Interaction between banks and customers shrink with every digital innovation; the bank's role as trusted caretaker is diminishing.

With the interaction time between banks and customers shrinking with every digital innovation, the bank's role as trusted caretaker is diminishing. In doubling their existing services through electronic applications, banks are pushing customers into increasingly self-service behavior, and along the way are forfeiting person-to-person contact.

What this means is that speed of access and delivery, so heralded in other venues, actually impairs the financial services industry. The customer logs on, pays a bill, and leaves; checks a balance, and leaves; notes an interest rate, and logs off. The bank misses the chance to discuss mortgage options, account transfers, bill payments.

Wealth management requires banks not to speed up interactions, but to slow them down; not to encourage logon-logoff habits, but to lengthen time online. The longer customers remain online, the more the bank can learn about them, attract their business, and foster information exchanges.

But a bank can't just slow down service. Why would customers remain online any longer than they have to?

Instead, banks must devise ways of enticing customers to log on and stay on by making the experience more informative, in which they can do more than just retrieve information and pay bills.

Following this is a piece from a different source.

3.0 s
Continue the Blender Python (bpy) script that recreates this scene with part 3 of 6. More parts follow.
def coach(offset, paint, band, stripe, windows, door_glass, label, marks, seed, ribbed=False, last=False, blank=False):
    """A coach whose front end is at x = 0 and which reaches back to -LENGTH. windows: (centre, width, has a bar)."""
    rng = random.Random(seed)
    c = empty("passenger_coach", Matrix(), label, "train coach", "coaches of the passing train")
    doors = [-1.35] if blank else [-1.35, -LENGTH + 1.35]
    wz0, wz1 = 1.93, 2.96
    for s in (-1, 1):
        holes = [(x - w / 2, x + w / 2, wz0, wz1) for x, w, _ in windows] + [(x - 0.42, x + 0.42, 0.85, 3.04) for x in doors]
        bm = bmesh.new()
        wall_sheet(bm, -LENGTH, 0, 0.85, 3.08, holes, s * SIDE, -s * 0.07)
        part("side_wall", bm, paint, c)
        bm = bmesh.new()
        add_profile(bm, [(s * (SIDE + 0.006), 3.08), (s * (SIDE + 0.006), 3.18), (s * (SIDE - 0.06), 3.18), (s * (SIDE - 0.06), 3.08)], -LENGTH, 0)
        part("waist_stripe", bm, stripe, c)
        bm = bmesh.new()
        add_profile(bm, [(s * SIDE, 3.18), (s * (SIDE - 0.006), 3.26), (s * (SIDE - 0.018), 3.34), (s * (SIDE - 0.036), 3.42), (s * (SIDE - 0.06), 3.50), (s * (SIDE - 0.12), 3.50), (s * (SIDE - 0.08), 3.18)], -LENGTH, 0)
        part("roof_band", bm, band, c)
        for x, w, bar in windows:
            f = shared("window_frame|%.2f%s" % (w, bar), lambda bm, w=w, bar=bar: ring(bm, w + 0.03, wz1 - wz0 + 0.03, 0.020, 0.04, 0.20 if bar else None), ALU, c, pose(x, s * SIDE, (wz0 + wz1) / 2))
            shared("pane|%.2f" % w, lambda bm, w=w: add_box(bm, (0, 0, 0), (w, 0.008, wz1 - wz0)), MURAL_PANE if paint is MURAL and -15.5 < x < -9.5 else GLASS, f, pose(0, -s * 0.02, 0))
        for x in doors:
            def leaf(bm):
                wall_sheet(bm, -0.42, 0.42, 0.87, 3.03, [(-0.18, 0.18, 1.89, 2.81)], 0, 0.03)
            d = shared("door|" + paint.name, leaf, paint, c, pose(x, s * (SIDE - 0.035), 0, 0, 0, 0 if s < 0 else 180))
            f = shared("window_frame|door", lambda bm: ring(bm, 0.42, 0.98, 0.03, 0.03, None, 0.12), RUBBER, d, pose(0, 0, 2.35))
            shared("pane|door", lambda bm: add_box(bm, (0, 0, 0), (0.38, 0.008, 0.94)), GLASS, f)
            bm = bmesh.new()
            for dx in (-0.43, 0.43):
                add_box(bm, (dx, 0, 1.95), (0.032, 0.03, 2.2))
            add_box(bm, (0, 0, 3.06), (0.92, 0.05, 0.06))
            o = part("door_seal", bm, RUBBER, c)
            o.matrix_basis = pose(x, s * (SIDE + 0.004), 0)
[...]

This is the next wave of e-finance, the wealth management phase. New technologies and business models are converting e-finance into an integrated medium of investment, transaction, and financial planning tailored to the customer. Through consolidation and integration programs, banks can draw together on a single platform their multiple applications and the customer's assets. The next-step portal provides generic services and information, but it also displays the user's complete financial profile: accounts, mortgages, stock holdings, etc.

The bank constructs a portal customized to individual users, stocked with their complete, up-to-the-minute, secure financial data. With more personal information to deal with, the customer sticks to the site. Instead of using e-finance merely to make a quick transaction, customers treat it as a personal accountant, a financial desktop constantly monitoring the user's portfolio.

As customers impart more personal information, banks will respond not just with answers to questions, but with concrete suggestions for wealth management. For example, if a customer inquires about auto loans, the bank can answer not only by listing its interest rates and payment plans, but by fashioning a unique loan offer.

As the relationship deepens, banks regain their role as financial guide and e-finance becomes a daily medium of wealth management.